To do>
Each line below should be reproduced without any alteration.

----- Dataset extract

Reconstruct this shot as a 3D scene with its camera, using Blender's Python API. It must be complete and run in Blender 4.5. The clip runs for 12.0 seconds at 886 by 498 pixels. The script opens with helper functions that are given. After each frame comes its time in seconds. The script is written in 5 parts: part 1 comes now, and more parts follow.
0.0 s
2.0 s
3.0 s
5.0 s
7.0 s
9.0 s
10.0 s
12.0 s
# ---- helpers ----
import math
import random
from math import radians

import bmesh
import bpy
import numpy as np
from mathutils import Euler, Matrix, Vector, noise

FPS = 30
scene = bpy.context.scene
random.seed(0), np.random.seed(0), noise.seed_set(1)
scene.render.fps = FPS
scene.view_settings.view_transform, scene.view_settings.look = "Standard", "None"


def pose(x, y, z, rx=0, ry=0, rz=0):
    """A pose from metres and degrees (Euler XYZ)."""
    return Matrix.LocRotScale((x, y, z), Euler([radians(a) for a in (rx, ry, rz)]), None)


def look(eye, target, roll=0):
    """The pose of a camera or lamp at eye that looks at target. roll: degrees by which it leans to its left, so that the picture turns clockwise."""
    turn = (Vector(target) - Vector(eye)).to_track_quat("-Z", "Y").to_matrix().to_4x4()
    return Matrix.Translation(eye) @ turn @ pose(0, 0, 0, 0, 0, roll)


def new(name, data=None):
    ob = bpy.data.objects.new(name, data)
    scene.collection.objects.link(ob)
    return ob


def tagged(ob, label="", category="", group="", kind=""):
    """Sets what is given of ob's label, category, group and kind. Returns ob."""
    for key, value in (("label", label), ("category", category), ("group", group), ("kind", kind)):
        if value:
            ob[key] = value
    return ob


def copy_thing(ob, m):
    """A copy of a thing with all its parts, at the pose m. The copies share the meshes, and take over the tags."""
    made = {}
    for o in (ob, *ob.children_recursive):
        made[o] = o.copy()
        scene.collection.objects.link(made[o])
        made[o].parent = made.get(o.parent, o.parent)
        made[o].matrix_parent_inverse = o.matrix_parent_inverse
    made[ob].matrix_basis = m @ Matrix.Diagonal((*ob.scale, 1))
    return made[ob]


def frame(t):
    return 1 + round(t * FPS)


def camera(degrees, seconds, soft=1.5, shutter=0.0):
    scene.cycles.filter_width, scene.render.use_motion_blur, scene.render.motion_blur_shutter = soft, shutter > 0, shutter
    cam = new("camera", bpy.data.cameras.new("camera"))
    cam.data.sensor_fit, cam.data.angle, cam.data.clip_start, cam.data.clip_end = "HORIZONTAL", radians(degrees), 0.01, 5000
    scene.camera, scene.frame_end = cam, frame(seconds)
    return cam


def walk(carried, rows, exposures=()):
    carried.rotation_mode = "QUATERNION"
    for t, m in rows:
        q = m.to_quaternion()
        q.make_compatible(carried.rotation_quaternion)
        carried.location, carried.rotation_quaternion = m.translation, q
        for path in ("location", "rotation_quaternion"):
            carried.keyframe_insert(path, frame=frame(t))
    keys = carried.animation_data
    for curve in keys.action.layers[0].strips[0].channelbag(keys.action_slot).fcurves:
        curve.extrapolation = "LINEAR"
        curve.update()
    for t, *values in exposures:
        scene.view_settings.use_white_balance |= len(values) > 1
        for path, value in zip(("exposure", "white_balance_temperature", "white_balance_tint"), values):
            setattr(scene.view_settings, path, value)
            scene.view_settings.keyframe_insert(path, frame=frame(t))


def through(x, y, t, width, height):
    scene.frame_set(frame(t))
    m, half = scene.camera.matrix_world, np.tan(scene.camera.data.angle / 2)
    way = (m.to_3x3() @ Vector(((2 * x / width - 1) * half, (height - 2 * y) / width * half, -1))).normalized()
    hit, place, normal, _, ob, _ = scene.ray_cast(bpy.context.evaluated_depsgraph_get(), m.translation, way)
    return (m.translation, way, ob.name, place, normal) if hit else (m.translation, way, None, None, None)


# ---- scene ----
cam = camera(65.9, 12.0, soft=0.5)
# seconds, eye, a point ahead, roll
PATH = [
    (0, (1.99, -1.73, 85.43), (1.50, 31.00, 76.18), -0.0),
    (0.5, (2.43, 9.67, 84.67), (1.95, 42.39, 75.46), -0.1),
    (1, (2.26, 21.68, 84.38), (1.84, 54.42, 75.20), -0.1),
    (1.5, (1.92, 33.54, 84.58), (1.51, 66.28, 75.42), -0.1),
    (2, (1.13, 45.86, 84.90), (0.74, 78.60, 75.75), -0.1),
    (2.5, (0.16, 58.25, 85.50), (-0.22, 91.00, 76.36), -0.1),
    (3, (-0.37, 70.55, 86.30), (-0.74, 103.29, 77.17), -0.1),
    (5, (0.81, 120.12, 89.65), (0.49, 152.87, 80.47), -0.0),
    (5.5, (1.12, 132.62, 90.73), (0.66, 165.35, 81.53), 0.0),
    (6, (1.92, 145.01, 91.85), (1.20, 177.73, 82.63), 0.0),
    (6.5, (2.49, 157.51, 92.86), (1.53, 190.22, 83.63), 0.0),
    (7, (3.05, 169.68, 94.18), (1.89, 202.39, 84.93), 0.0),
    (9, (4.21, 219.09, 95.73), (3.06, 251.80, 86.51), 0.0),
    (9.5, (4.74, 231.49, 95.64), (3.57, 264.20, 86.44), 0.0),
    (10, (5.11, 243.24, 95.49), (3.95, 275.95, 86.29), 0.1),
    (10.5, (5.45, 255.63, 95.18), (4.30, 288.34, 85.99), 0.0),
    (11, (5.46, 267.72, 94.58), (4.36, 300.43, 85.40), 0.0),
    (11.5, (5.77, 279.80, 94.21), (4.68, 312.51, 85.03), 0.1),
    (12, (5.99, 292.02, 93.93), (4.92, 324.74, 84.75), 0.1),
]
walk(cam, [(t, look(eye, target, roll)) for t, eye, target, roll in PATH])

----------

Response below>
Reconstruct this shot as a 3D scene with its camera, using Blender's Python API. It must be complete and run in Blender 4.5. The clip runs for 12.0 seconds at 886 by 498 pixels. The script opens with helper functions that are given. After each frame comes its time in seconds. The script is written in 5 parts: part 1 comes now, and more parts follow.
0.0 s
2.0 s
3.0 s
5.0 s
7.0 s
9.0 s
10.0 s
12.0 s
# ---- helpers ----
import math
import random
from math import radians

import bmesh
import bpy
import numpy as np
from mathutils import Euler, Matrix, Vector, noise

FPS = 30
scene = bpy.context.scene
random.seed(0), np.random.seed(0), noise.seed_set(1)
scene.render.fps = FPS
scene.view_settings.view_transform, scene.view_settings.look = "Standard", "None"


def pose(x, y, z, rx=0, ry=0, rz=0):
    """A pose from metres and degrees (Euler XYZ)."""
    return Matrix.LocRotScale((x, y, z), Euler([radians(a) for a in (rx, ry, rz)]), None)


def look(eye, target, roll=0):
    """The pose of a camera or lamp at eye that looks at target. roll: degrees by which it leans to its left, so that the picture turns clockwise."""
    turn = (Vector(target) - Vector(eye)).to_track_quat("-Z", "Y").to_matrix().to_4x4()
    return Matrix.Translation(eye) @ turn @ pose(0, 0, 0, 0, 0, roll)


def new(name, data=None):
    ob = bpy.data.objects.new(name, data)
    scene.collection.objects.link(ob)
    return ob


def tagged(ob, label="", category="", group="", kind=""):
    """Sets what is given of ob's label, category, group and kind. Returns ob."""
    for key, value in (("label", label), ("category", category), ("group", group), ("kind", kind)):
        if value:
            ob[key] = value
    return ob


def copy_thing(ob, m):
    """A copy of a thing with all its parts, at the pose m. The copies share the meshes, and take over the tags."""
    made = {}
    for o in (ob, *ob.children_recursive):
        made[o] = o.copy()
        scene.collection.objects.link(made[o])
        made[o].parent = made.get(o.parent, o.parent)
        made[o].matrix_parent_inverse = o.matrix_parent_inverse
    made[ob].matrix_basis = m @ Matrix.Diagonal((*ob.scale, 1))
    return made[ob]


def frame(t):
    return 1 + round(t * FPS)


def camera(degrees, seconds, soft=1.5, shutter=0.0):
    scene.cycles.filter_width, scene.render.use_motion_blur, scene.render.motion_blur_shutter = soft, shutter > 0, shutter
    cam = new("camera", bpy.data.cameras.new("camera"))
    cam.data.sensor_fit, cam.data.angle, cam.data.clip_start, cam.data.clip_end = "HORIZONTAL", radians(degrees), 0.01, 5000
    scene.camera, scene.frame_end = cam, frame(seconds)
    return cam


def walk(carried, rows, exposures=()):
    carried.rotation_mode = "QUATERNION"
    for t, m in rows:
        q = m.to_quaternion()
        q.make_compatible(carried.rotation_quaternion)
        carried.location, carried.rotation_quaternion = m.translation, q
        for path in ("location", "rotation_quaternion"):
            carried.keyframe_insert(path, frame=frame(t))
    keys = carried.animation_data
    for curve in keys.action.layers[0].strips[0].channelbag(keys.action_slot).fcurves:
        curve.extrapolation = "LINEAR"
        curve.update()
    for t, *values in exposures:
        scene.view_settings.use_white_balance |= len(values) > 1
        for path, value in zip(("exposure", "white_balance_temperature", "white_balance_tint"), values):
            setattr(scene.view_settings, path, value)
            scene.view_settings.keyframe_insert(path, frame=frame(t))


def through(x, y, t, width, height):
    scene.frame_set(frame(t))
    m, half = scene.camera.matrix_world, np.tan(scene.camera.data.angle / 2)
    way = (m.to_3x3() @ Vector(((2 * x / width - 1) * half, (height - 2 * y) / width * half, -1))).normalized()
    hit, place, normal, _, ob, _ = scene.ray_cast(bpy.context.evaluated_depsgraph_get(), m.translation, way)
    return (m.translation, way, ob.name, place, normal) if hit else (m.translation, way, None, None, None)


# ---- scene ----
cam = camera(65.9, 12.0, soft=0.5)
# seconds, eye, a point ahead, roll
PATH = [
    (0, (1.99, -1.73, 85.43), (1.50, 31.00, 76.18), -0.0),
    (0.5, (2.43, 9.67, 84.67), (1.95, 42.39, 75.46), -0.1),
    (1, (2.26, 21.68, 84.38), (1.84, 54.42, 75.20), -0.1),
    (1.5, (1.92, 33.54, 84.58), (1.51, 66.28, 75.42), -0.1),
    (2, (1.13, 45.86, 84.90), (0.74, 78.60, 75.75), -0.1),
    (2.5, (0.16, 58.25, 85.50), (-0.22, 91.00, 76.36), -0.1),
    (3, (-0.37, 70.55, 86.30), (-0.74, 103.29, 77.17), -0.1),
    (5, (0.81, 120.12, 89.65), (0.49, 152.87, 80.47), -0.0),
    (5.5, (1.12, 132.62, 90.73), (0.66, 165.35, 81.53), 0.0),
    (6, (1.92, 145.01, 91.85), (1.20, 177.73, 82.63), 0.0),
    (6.5, (2.49, 157.51, 92.86), (1.53, 190.22, 83.63), 0.0),
    (7, (3.05, 169.68, 94.18), (1.89, 202.39, 84.93), 0.0),
    (9, (4.21, 219.09, 95.73), (3.06, 251.80, 86.51), 0.0),
    (9.5, (4.74, 231.49, 95.64), (3.57, 264.20, 86.44), 0.0),
    (10, (5.11, 243.24, 95.49), (3.95, 275.95, 86.29), 0.1),
    (10.5, (5.45, 255.63, 95.18), (4.30, 288.34, 85.99), 0.0),
    (11, (5.46, 267.72, 94.58), (4.36, 300.43, 85.40), 0.0),
    (11.5, (5.77, 279.80, 94.21), (4.68, 312.51, 85.03), 0.1),
    (12, (5.99, 292.02, 93.93), (4.92, 324.74, 84.75), 0.1),
]
walk(cam, [(t, look(eye, target, roll)) for t, eye, target, roll in PATH])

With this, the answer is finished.